• Recorded data:
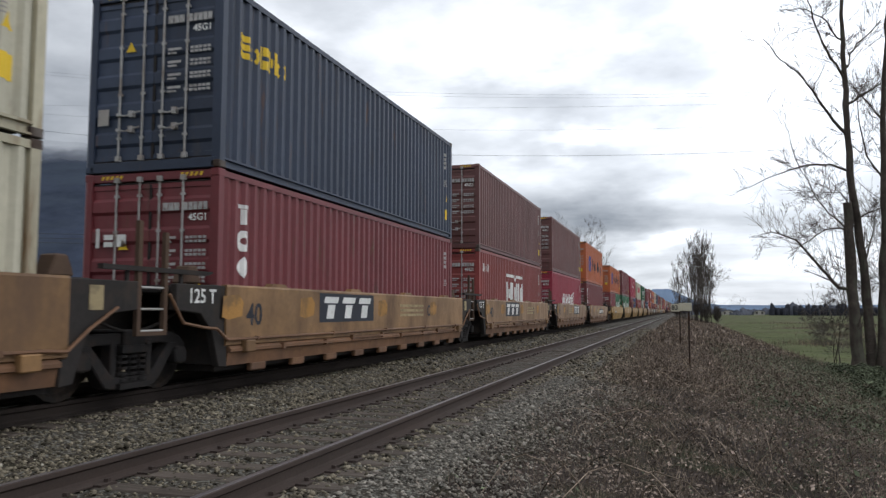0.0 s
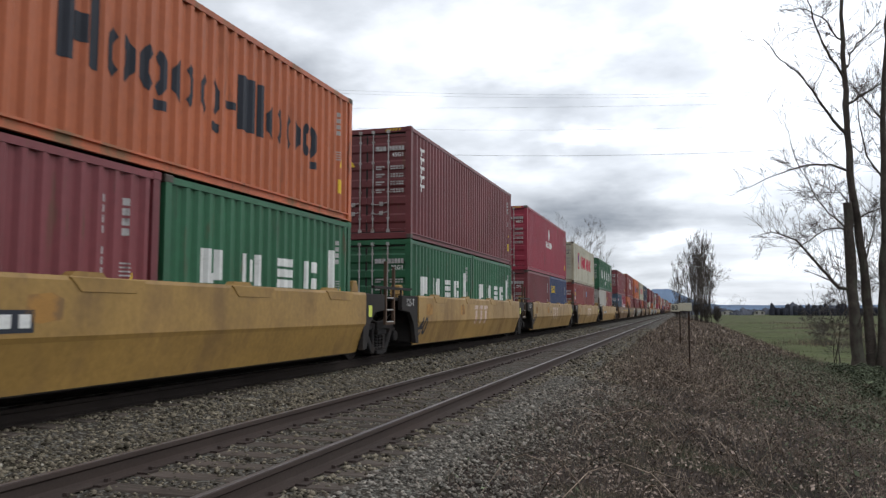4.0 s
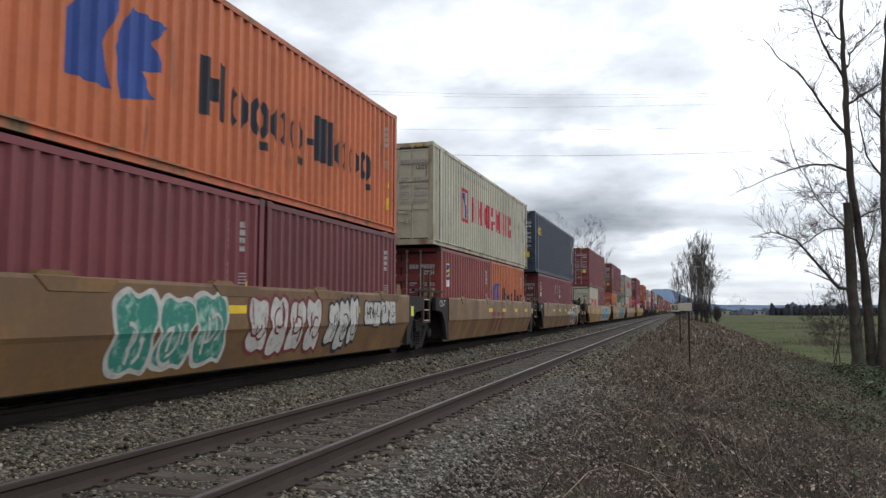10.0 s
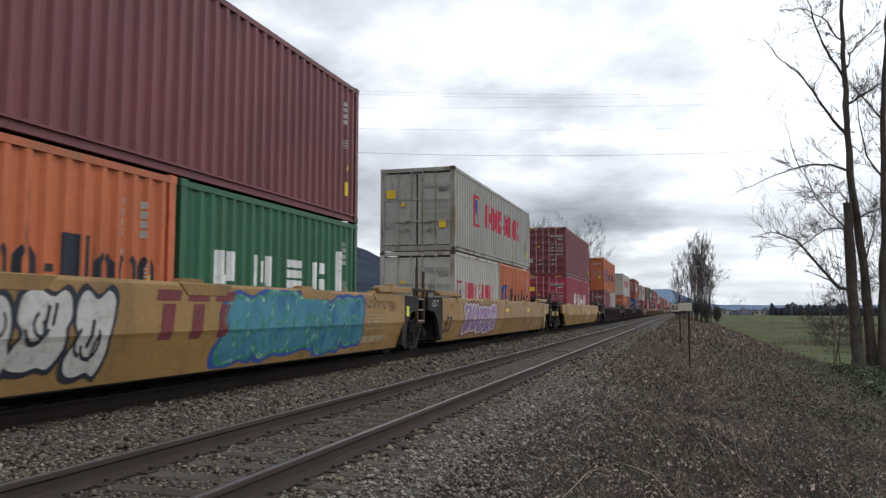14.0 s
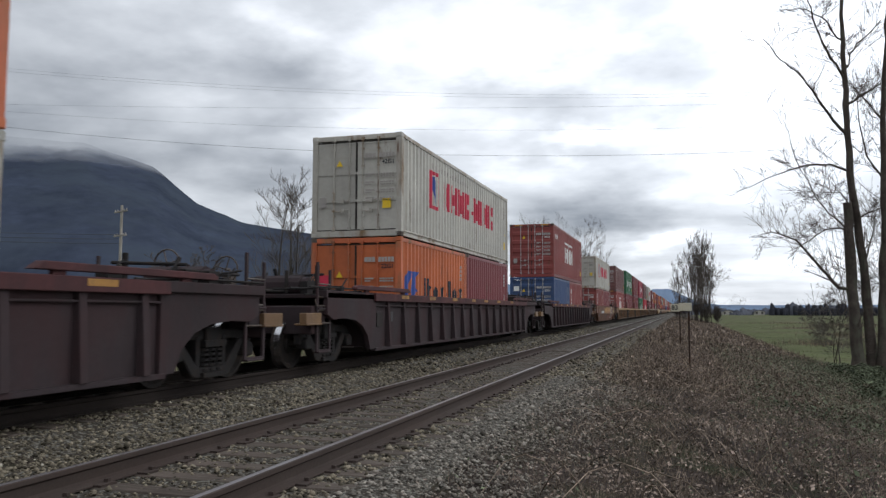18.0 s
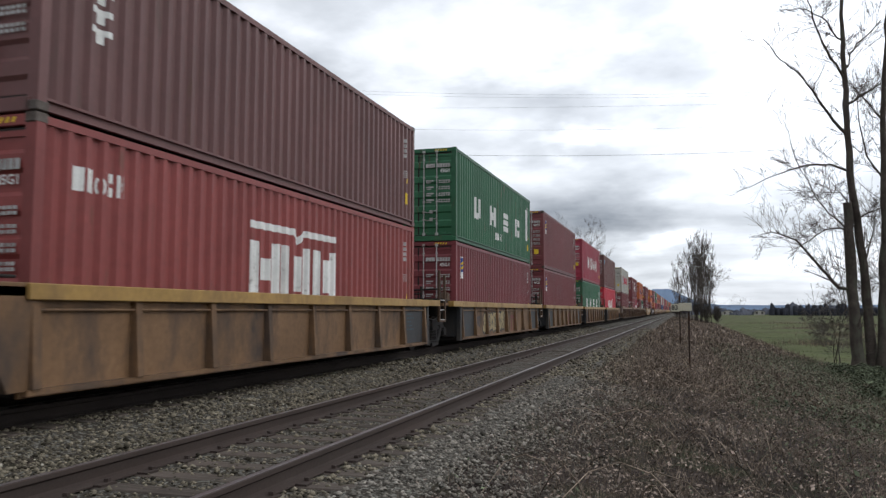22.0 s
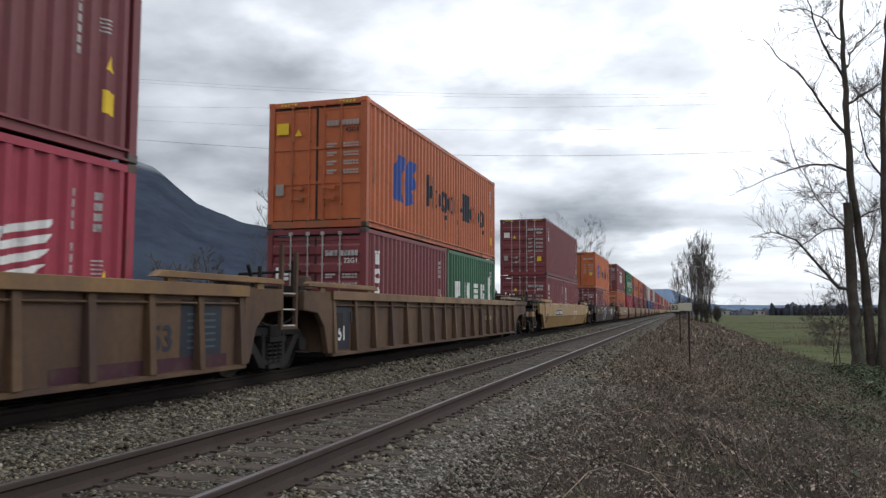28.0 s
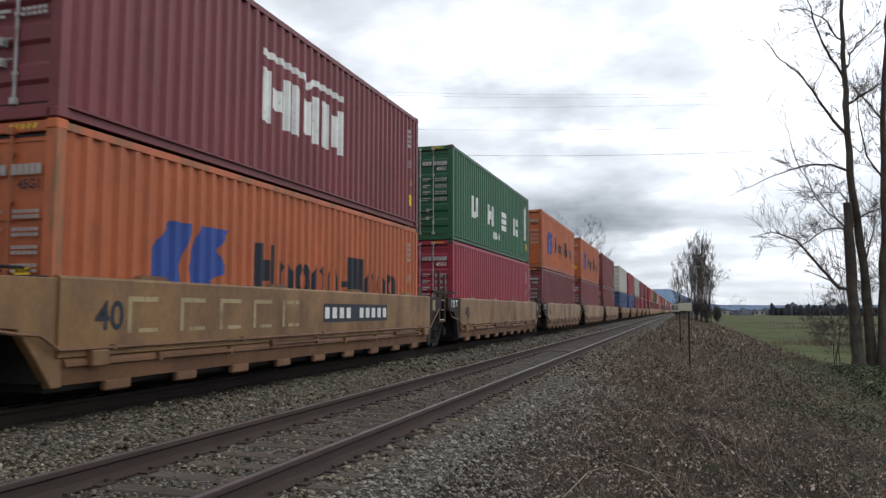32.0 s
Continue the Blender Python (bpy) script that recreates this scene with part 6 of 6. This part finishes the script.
def car_markings():
    for i in (1, 2):
        maker_mark(i, -3.28, -.72, 1.0, 1.53, "white", "dark")
    maker_mark(3, .29, 2.82, 1.0, 1.53, "white", "dark")
    for i in (1, 2, 3, 4):
        for y in (-6.1, -3.75, -.2, 3.4):
            if i != 3 or y < 0:
                painted(i, "orange", [[(y - .27, 1.12), (y - .1, 1.08), (y + .25, 1.13), (y + .29, 1.34), (y + .16, 1.45), (y - .24, 1.42)]], "orange lubrication patch")
        painted(i, "sand", [rect(.9 if i < 3 else -1.9, 2.6 if i < 3 else -.4, 1.08 + .11 * k, 1.14 + .11 * k) for k in range(3)], "faded stencilled data lines")
    stencil(1, "C", 3.0, 1.2, .38)
    stencil(2, "D", 2.4, 1.2, .38)
    stencil(3, "E", -2.7, 1.1, .40)
    stencil(4, "A", -.84, 1.1, .40)
    code_bars(4, 0.0, 3.17, .98, 1.34, "white", "dark")
    code_bars(33, 0.0, 3.18, 1.0, 1.34, "white", "dark")
    painted(33, "sand", sum([[rect(y, y + .55, 1.32, 1.38), rect(y, y + .07, .95, 1.32), rect(y + .2, y + .55, .95, 1.0)] for y in (-5.2, -4.2, -3.3, -2.4, -1.5)], []), "pale sprayed angular outlines")
    for i, y0, y1 in ((7, -.91, .9), (8, -1.13, 1.24), (6, -1.0, 1.0)):
        maker_mark(i, y0, y1, .80, 1.38, "pink")
    stencil(7, "D", -1.45, 1.1, .30)
    code_bars(9, -5.3, -2.89, .99, 1.2, "white", "dark")
    code_bars(5, -4.71, -2.33, .99, 1.22, "white", "dark")
    for i in (5, 6, 7, 8, 9):
        for y in (-5.4, -2.2):
            painted(i, "orange", [[(y - .25, 1.12), (y - .05, 1.08), (y + .24, 1.12), (y + .26, 1.33), (y + .1, 1.40), (y - .22, 1.37)]], "orange lubrication patch")
    # the graffitied cars, with yellow reflective strips
    strips = {10: (-.66, .81, 3.3, 4.9), 11: (-5.1, -3.0, -.95, 5.3), 12: (-3.2, -1.28, 1.0, 3.0, 4.6), 13: (-1.28, .85, 2.98, 5.0), 14: (-3.2, -1.2, .94, 2.9), 15: (-6.2, -1.87, 2.4, 6.2), 16: (-5.2, -1.9, 2.6), 17: (-5.0, 0.0, 4.2), 18: (-5.0, 0.0, 1.3, 6.0), 32: (-6.9, -3.65, -.2, 2.9)}
    for i, ys in strips.items():
        painted(i, "yellow", [rect(y - .27, y + .27, 1.17, 1.29) for y in ys], "yellow reflective strips")
    code_bars(10, -4.08, -1.91, 1.0, 1.2, "white")
    spray(11, 2.33, 5.4, .42, 1.5, "dark", "white", 71, 3)
    spray(11, -4.5, -3.1, .6, 1.5, "sage", "sage", 72, 1)
    spray(12, -3.85, -1.48, .40, 1.54, "green", "silver", 73, 3)
    spray(12, -.95, 1.54, .40, 1.5, "silver", "maroon", 74, 4)
    spray(12, 1.77, 3.21, .45, 1.5, "silver", "dark", 75, 3)
    spray(12, 3.5, 5.31, .85, 1.5, "silver", "dark", 76, 4)
    maker_mark(13, -1.19, .9, .5, 1.16, "maroon")
    spray(14, 3.76, 5.86, .42, 1.54, "dark", "white", 77, 2)
    code_bars(14, 1.75, 3.95, .99, 1.2, "white")
    spray(15, .25, 6.21, .40, 1.54, "aqua", "silver", 78, 6, "purple")
    stencil(15, "A", -1.43, 1.15, .30)
    spray(16, -3.6, -1.48, .40, 1.54, "silver", "dark", 79, 3)
    maker_mark(16, -.92, 1.14, .84, 1.48, "maroon")
    spray(16, .77, 5.83, .40, 1.54, "aqua", "green", 80, 5, "blue")
    spray(17, -6.0, -1.7, .42, 1.5, "purple", "silver", 81, 5, "maroon")
    maker_mark(18, 1.76, 3.72, .56, 1.15, "pink")
    stencil(18, "53", 6.9, .8, .34)
    code_bars(22, -4.81, -2.74, .99, 1.22, "white", "dark")
    painted(22, "orange", [rect(-2.3, 3.2, .98, 1.50)], "worn yellow-brown paint band")
    scribble(22, -1.9, 1.0, .75, 1.35, "dark", 13, .05, 11)
    maker_mark(22, 1.2, 2.9, .55, 1.15, "maroon")
    spray(22, 3.2, 5.2, .45, 1.52, "rose", "silver", 85, 3)
    spray(24, -3.5, -.21, .44, 1.24, "sand", "dark", 82, 5)
    maker_mark(24, .78, 2.17, .45, 1.04, "maroon")
    maker_mark(25, .87, 2.24, .5, 1.07, "maroon")
    code_bars(32, -4.9, -3.9, 1.32, 1.53, "silver")
    spray(32, -2.52, -.07, .42, 1.54, "slate", "silver", 83, 3)
    spray(32, 3.8, 5.6, .7, 1.5, "silver", "dark", 84, 2)
    stencil(32, "LE/GE...", -3.65, .92, .50, "chalk")
    scribble(32, .3, 2.0, 1.30, 1.46, "chalk", 5, .02, 12)
    scribble(32, 2.4, 3.9, 1.28, 1.44, "chalk", 6, .02, 9)
    scribble(32, .9, 2.8, .62, .82, "chalk", 7, .02, 12)
    scribble(11, -4.6, -2.9, .62, .80, "sage", 8, .05, 8)
    scribble(15, 6.5, 7.8, 1.20, 1.34, "silver", 9, .025, 9)
    scribble(15, 6.5, 7.7, .88, 1.04, "silver", 10, .025, 9)
    scribble(16, 5.9, 7.6, 1.28, 1.44, "dark", 11, .02, 12)
    scribble(14, -5.6, -3.6, .7, 1.0, "sage", 12, .03, 8)
    for i in (15, 16, 17):
        painted(i, "orange", [rect(-7.55, -7.1, 1.20, 1.42), rect(7.2, 7.65, 1.20, 1.42)], "orange-yellow square patches")
        painted(i, "sand", [rect(6.0, 7.0, 1.10 - .07 * k, 1.135 - .07 * k) for k in range(5)] + [rect(5.9, 7.2, .55, .68)], "faded stencilled data lines")
    flange_strips(20, (-6.6, -4.5, -2.4, -.3, 1.3, 3.2, 5.4))
    flange_strips(21, (-7.6, -5.5, -3.27, -1.8, -.9, 1.4, 3.6, 5.8))
    flange_strips(19, (-7.3, 7.2))
    stencil(30, "251", -7.80, .76, .38, "white")
    stencil(29, "53", 6.42, .84, .46)
    painted(29, "dark", [rect(6.8, 7.75, .46, 1.36)], "dark data panel")
    painted(29, "plum", [rect(4.6, 7.9, .40, .60)], "purple-brown patch on the sill", layer=1)
    painted(29, "slate", [rect(6.95, 7.6, .70 + .09 * k, .73 + .09 * k) for k in range(6)], "lines of small writing", layer=1)
    painted(30, "dark", [rect(-8.2, -7.35, .46, 1.3)], "dark data panel")
    stencil(30, "53", 6.65, .86, .46)
    code_bars(30, 3.74, 4.70, .84, 1.10, "sand", "dark")
    painted(30, "plum", [rect(5.5, 8.0, .42, .56)], "purple-brown patch on the sill", layer=1)
    code_bars(31, -5.0, -2.75, .99, 1.24, "white", "dark")
    maker_mark(31, 1.68, 3.6, .61, 1.21, "pink")


car_markings()

# ---- how the train moves ----


def run(t):
    """How far the train has come at t seconds."""
    return 18.3614 * t + 0.02099 * t * t - 0.0000622 * t * t * t


def motions():
    times = [2.0 * i for i in range(17)]
    for ob, y, z in MOVERS:
        walk(ob, [(t, pose(X_TRAIN, y - run(t), z)) for t in times])
    # wheels roll; all leading and all trailing axles of the trucks share their turning
    turning = {}
    for w, q in WHEELSETS:
        if q not in turning:
            walk(w, [(i / FPS, pose(0, q * AXLE, R_WHEEL, math.degrees(run(i / FPS) / R_WHEEL) % 360.0)) for i in range(32 * FPS + 1)])
            turning[q] = w.animation_data
        else:
            w.rotation_mode = "QUATERNION"
            w.animation_data_create()
            w.animation_data.action = turning[q].action
            w.animation_data.action_slot = turning[q].action_slot


motions()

• Exercise instructions: Scan the material above for the string "with" and report each line where you find it.

• Output of the task:
Continue the Blender Python (bpy) script that recreates this scene with part 6 of 6. This part finishes the script.
    # the graffitied cars, with yellow reflective strips